Stranded and alone, Daisy must fall back on the kindness of strangers, taking inspiration from Violet’s determination and resilience to keep going in the darkest of times. As she gradually pieces together the fragments of Violet’s story and uncovers long-held secrets, can Daisy finally reveal a path forward to her own future?


Review:

Passionate, vivid, and compelling!

The Sky Beneath Us is an intriguing, adventurous tale set during 1927, as well as 2020, that takes you into the lives of two main characters. Violet Mackenzie-Grant, a young woman whose passion for gardening takes her from the streets of Scotland to the mountainous Katmandu; and Daisy Laverock, a middle-aged woman who, needing to find a purpose of her own, embarks on a journey to discover more about her great-great-aunt’s legacy and the life she ultimately lived.

The prose is eloquent and well-turned.

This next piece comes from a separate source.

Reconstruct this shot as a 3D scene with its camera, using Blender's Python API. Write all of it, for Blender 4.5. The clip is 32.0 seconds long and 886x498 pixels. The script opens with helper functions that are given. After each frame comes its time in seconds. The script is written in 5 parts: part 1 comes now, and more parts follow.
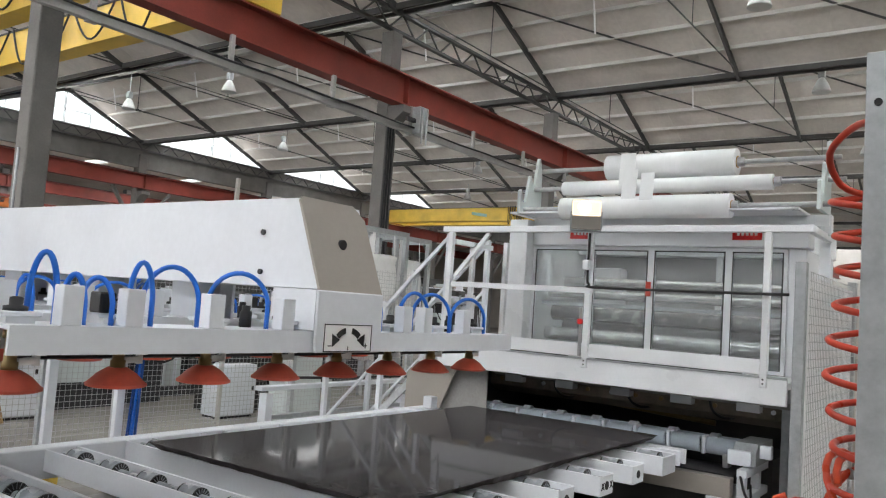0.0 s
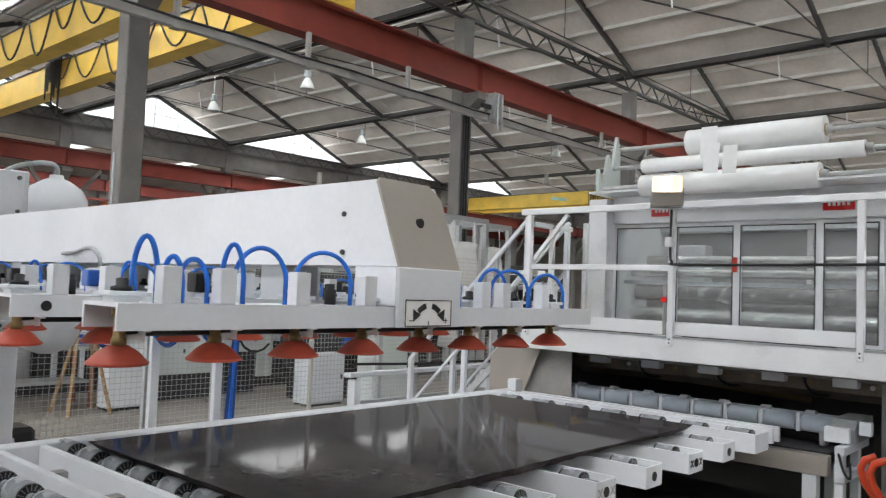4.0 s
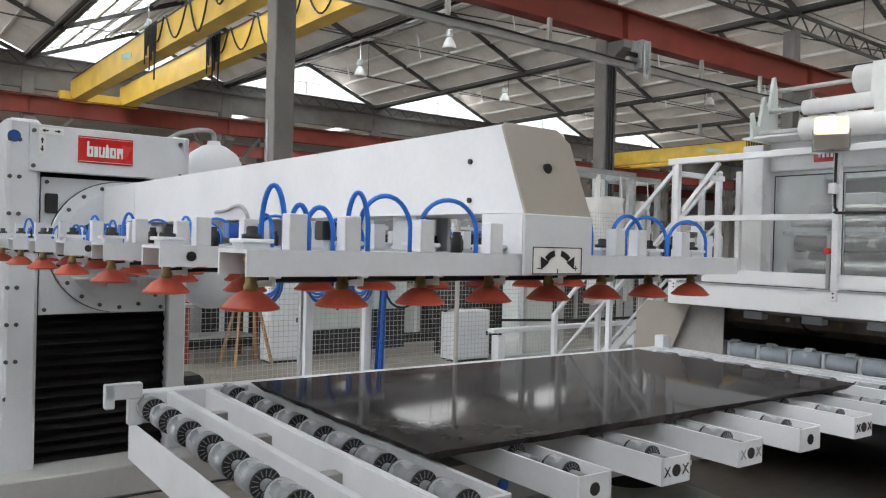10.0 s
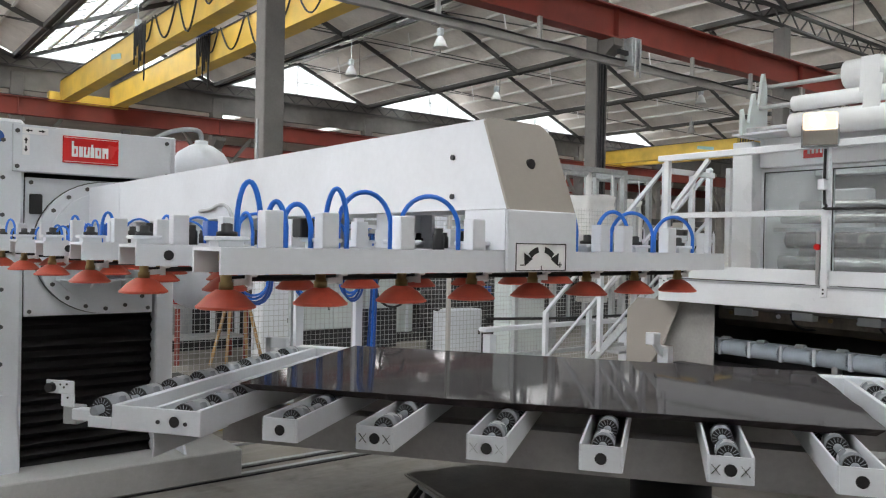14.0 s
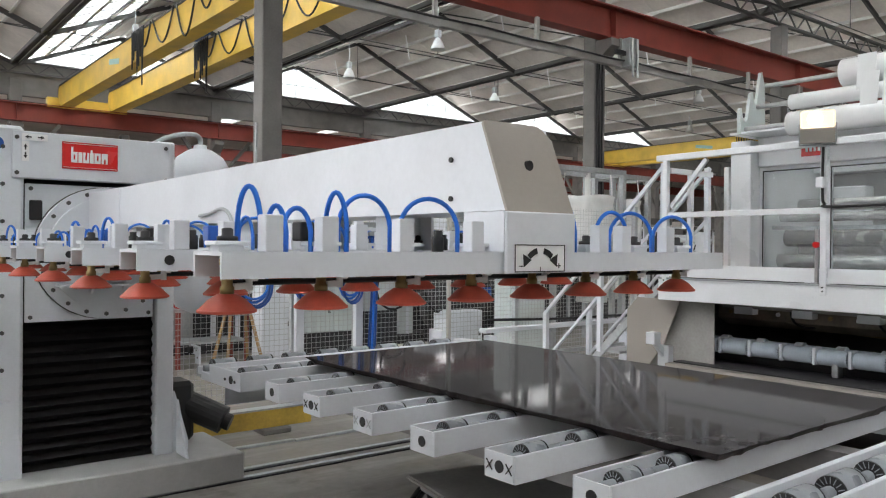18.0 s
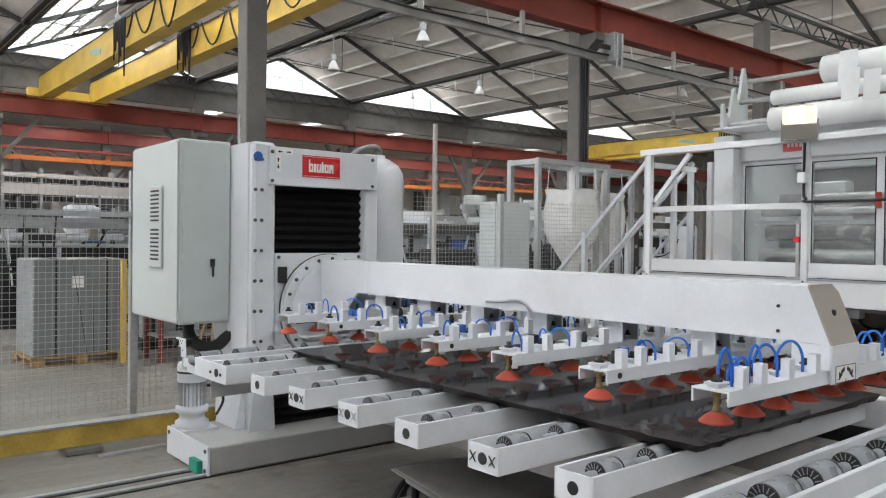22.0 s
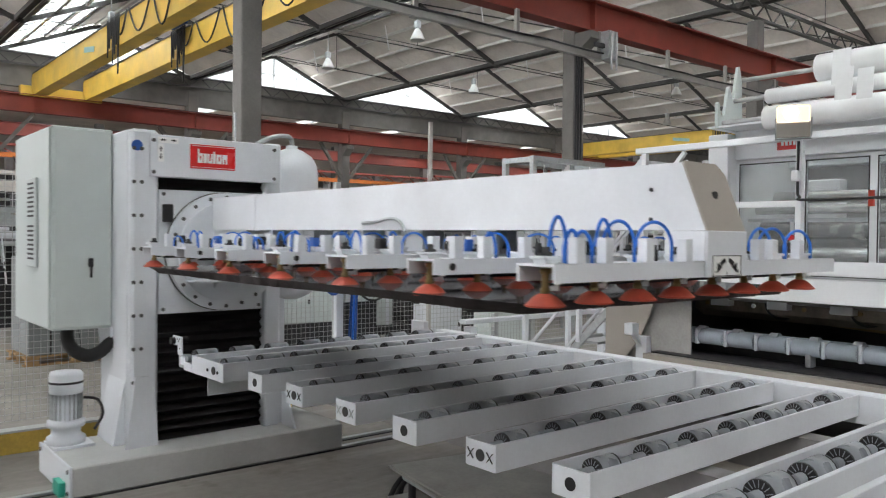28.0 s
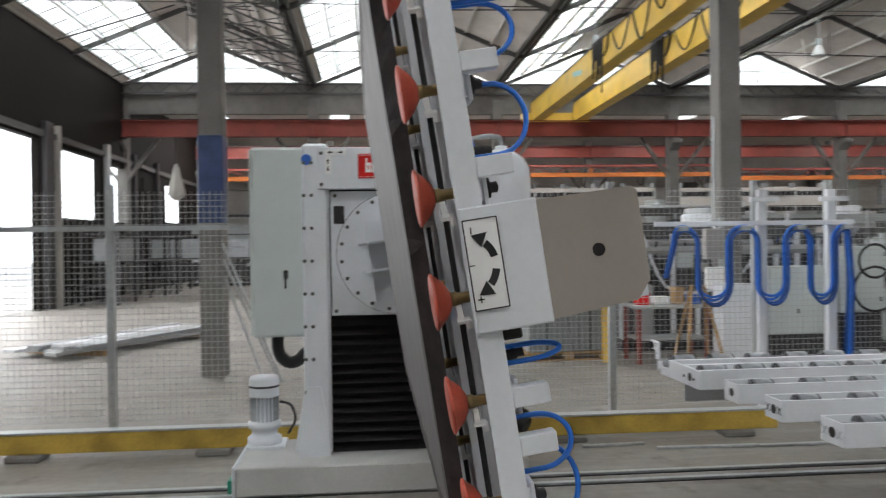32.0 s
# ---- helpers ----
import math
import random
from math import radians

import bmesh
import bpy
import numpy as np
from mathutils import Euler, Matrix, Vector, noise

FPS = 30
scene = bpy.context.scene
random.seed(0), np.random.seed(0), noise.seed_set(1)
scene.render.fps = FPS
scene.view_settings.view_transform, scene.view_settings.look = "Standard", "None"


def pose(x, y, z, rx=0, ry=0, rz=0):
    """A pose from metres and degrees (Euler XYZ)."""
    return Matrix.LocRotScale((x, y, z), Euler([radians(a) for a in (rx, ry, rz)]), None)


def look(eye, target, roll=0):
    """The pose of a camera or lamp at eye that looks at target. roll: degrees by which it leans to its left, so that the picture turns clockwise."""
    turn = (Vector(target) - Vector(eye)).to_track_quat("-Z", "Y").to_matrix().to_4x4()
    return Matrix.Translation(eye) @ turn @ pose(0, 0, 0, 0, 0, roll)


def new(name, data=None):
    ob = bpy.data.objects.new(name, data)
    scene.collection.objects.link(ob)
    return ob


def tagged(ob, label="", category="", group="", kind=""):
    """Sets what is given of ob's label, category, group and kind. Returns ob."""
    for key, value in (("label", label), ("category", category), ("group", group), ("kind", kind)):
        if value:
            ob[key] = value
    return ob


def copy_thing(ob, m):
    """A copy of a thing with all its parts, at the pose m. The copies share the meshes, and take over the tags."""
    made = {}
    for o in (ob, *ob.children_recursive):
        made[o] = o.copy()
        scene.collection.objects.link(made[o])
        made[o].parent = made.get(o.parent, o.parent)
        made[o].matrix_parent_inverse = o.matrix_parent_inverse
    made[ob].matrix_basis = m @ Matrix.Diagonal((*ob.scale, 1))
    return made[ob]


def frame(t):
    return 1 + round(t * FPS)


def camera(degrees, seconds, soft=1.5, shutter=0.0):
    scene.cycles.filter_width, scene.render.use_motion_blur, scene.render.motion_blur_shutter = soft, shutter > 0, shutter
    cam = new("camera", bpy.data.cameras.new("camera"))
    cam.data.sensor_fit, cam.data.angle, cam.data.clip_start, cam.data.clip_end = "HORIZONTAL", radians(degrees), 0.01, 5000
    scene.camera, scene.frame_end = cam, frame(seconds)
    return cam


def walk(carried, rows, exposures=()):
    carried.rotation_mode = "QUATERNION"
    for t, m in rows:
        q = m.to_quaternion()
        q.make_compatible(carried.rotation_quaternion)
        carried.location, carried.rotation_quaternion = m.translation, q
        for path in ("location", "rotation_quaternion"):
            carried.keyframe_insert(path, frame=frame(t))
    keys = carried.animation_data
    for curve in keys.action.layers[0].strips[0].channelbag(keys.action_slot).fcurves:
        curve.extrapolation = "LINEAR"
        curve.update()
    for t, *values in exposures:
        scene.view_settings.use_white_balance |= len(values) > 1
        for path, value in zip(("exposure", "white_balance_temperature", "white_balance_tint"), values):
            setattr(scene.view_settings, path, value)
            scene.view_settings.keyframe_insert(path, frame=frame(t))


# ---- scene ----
cam = camera(59.1, 32.0, soft=1.15, shutter=0.5)
PATH = [
    (0, pose(-0.036, 0.046, 1.660, 94.18, -3.96, -54.35)),
    (0.5, pose(-0.037, 0.043, 1.655, 94.04, -4.08, -54.66)),
    (1, pose(-0.041, 0.049, 1.649, 94.10, -3.85, -53.39)),
    (1.5, pose(-0.053, 0.048, 1.644, 93.96, -3.69, -53.04)),
    (2, pose(-0.047, 0.052, 1.640, 93.84, -3.45, -52.84)),
    (2.5, pose(-0.047, 0.049, 1.635, 93.62, -3.19, -52.75)),
    (4.5, pose(-0.061, 0.004, 1.620, 92.59, -1.90, -46.18)),
    (5, pose(-0.032, 0.023, 1.612, 91.92, -1.63, -44.22)),
    (5.5, pose(-0.013, 0.007, 1.609, 91.22, -1.27, -42.39)),
    (6, pose(-0.007, -0.005, 1.609, 90.77, -0.89, -40.89)),
    (6.5, pose(-0.001, -0.002, 1.607, 90.61, -0.78, -40.07)),
    (7, pose(0.003, 0.004, 1.606, 90.39, -1.00, -39.42)),
    (7.5, pose(0.000, 0.003, 1.605, 90.12, -1.12, -38.54)),
    (8, pose(-0.007, -0.002, 1.604, 89.85, -1.24, -37.47)),
    (8.5, pose(-0.001, 0.000, 1.601, 89.76, -1.34, -37.39)),
    (9, pose(0.000, 0.000, 1.600, 89.78, -1.44, -37.42)),
    (9.5, pose(0.001, 0.001, 1.599, 89.76, -1.51, -37.48)),
    (10, pose(0.005, 0.003, 1.600, 89.67, -1.43, -37.52)),
    (10.5, pose(0.006, -0.001, 1.601, 89.65, -1.37, -37.56)),
    (11, pose(0.015, 0.001, 1.601, 89.61, -1.41, -37.67)),
    (11.5, pose(0.024, 0.002, 1.600, 89.57, -1.40, -37.75)),
    (12, pose(0.030, 0.005, 1.600, 89.55, -1.46, -37.91)),
    (12.5, pose(0.035, 0.006, 1.599, 89.59, -1.35, -37.95)),
    (13, pose(0.035, 0.008, 1.598, 89.56, -1.22, -37.90)),
    (13.5, pose(0.042, 0.010, 1.597, 89.56, -1.21, -37.93)),
    (14, pose(0.044, 0.009, 1.595, 89.64, -1.05, -38.01)),
    (14.5, pose(0.041, 0.010, 1.596, 89.66, -0.94, -37.98)),
    (16.5, pose(0.041, 0.010, 1.597, 89.69, -0.73, -37.91)),
    (17, pose(0.043, 0.007, 1.597, 89.70, -0.60, -37.95)),
    (17.5, pose(0.040, 0.005, 1.595, 89.73, -0.50, -38.02)),
    (18, pose(0.039, 0.001, 1.597, 89.75, -0.46, -38.03)),
    (18.5, pose(0.037, -0.000, 1.597, 89.71, -0.50, -37.99)),
    (19, pose(0.036, -0.001, 1.597, 89.69, -0.54, -38.09)),
    (19.5, pose(0.034, -0.001, 1.597, 89.61, -0.57, -38.19)),
    (20, pose(0.032, -0.002, 1.598, 89.52, -0.65, -38.35)),
    (20.5, pose(0.031, -0.002, 1.598, 89.43, -0.67, -38.54)),
    (21, pose(0.029, -0.003, 1.598, 89.42, -0.71, -38.82)),
    (21.5, pose(0.027, -0.003, 1.598, 89.32, -0.62, -39.03)),
    (22, pose(0.026, -0.004, 1.598, 89.27, -0.64, -39.19)),
    (22.5, pose(0.024, -0.004, 1.598, 89.31, -0.62, -39.39)),
    (23, pose(0.022, -0.005, 1.598, 89.31, -0.60, -39.51)),
    (23.5, pose(0.020, -0.005, 1.598, 89.22, -0.66, -39.66)),
    (24, pose(0.019, -0.006, 1.598, 89.19, -0.56, -39.71)),
    (24.5, pose(0.017, -0.006, 1.599, 89.16, -0.49, -39.78)),
    (25, pose(0.015, -0.006, 1.599, 89.10, -0.47, -39.81)),
    (25.5, pose(0.014, -0.007, 1.599, 89.05, -0.44, -39.80)),
    (27.5, pose(0.007, -0.009, 1.599, 89.06, -0.54, -39.74)),
    (28, pose(0.005, -0.009, 1.599, 89.12, -0.60, -39.61)),
    (28.5, pose(0.004, -0.010, 1.600, 89.11, -0.58, -39.44)),
    (29, pose(0.002, -0.010, 1.600, 89.15, -0.59, -39.01)),
    (29.5, pose(-0.005, -0.009, 1.600, 89.14, 0.00, -33.65)),
    (30, pose(0.005, -0.021, 1.595, 89.20, 0.30, -27.50)),
    (30.5, pose(-0.020, -0.030, 1.600, 89.43, 1.30, -22.87)),
    (31, pose(-0.060, -0.050, 1.605, 89.65, 1.97, -15.04)),
    (31.5, pose(0.000, -0.060, 1.600, 90.20, 2.80, -10.76)),
    (32, pose(0.035, -0.080, 1.600, 89.66, 0.78, -5.20)),
]
walk(cam, PATH, ((0, 0.43), (29.8, 0.43), (30.9, 0.6), (32, 0.3)))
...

The characters are vulnerable, strong, and courageous. And the plot, including all the subplots, intertwine and unravel seamlessly into a heartfelt, touching tale of life, loss, secrets, surprises, separation, heartbreak, desperation, survival, danger, friendship, discovery, recognition, purpose, and love.

Overall, The Sky Beneath Us is an intricate, fascinating, atmospheric tale by Valpy that transports you to another time and place and immerses you so thoroughly into the personalities, feelings, and lives of the characters within it that you can’t help but be continually absorbed and invested.

 

This novel is available now.

Pick up a copy from your favourite retailer or from one of the following links.

          

 

 

Thank you to Firefly Distributed Lines for gifting me a copy in exchange for an honest review.

 

About Fiona Valpy

Fiona is an acclaimed number 1 bestselling author, whose books have sold millions of copies and been translated into more than thirty different languages worldwide.

She draws inspiration from the stories of strong women, especially during the years of World War II. Her meticulous research enriches her writing with an evocative sense of time and place.

She spent seven years living in France, having moved there from the UK in 2007, before returning to live in Scotland. Her love for both of these countries, their people and their histories, has found its way into many of the books she’s written.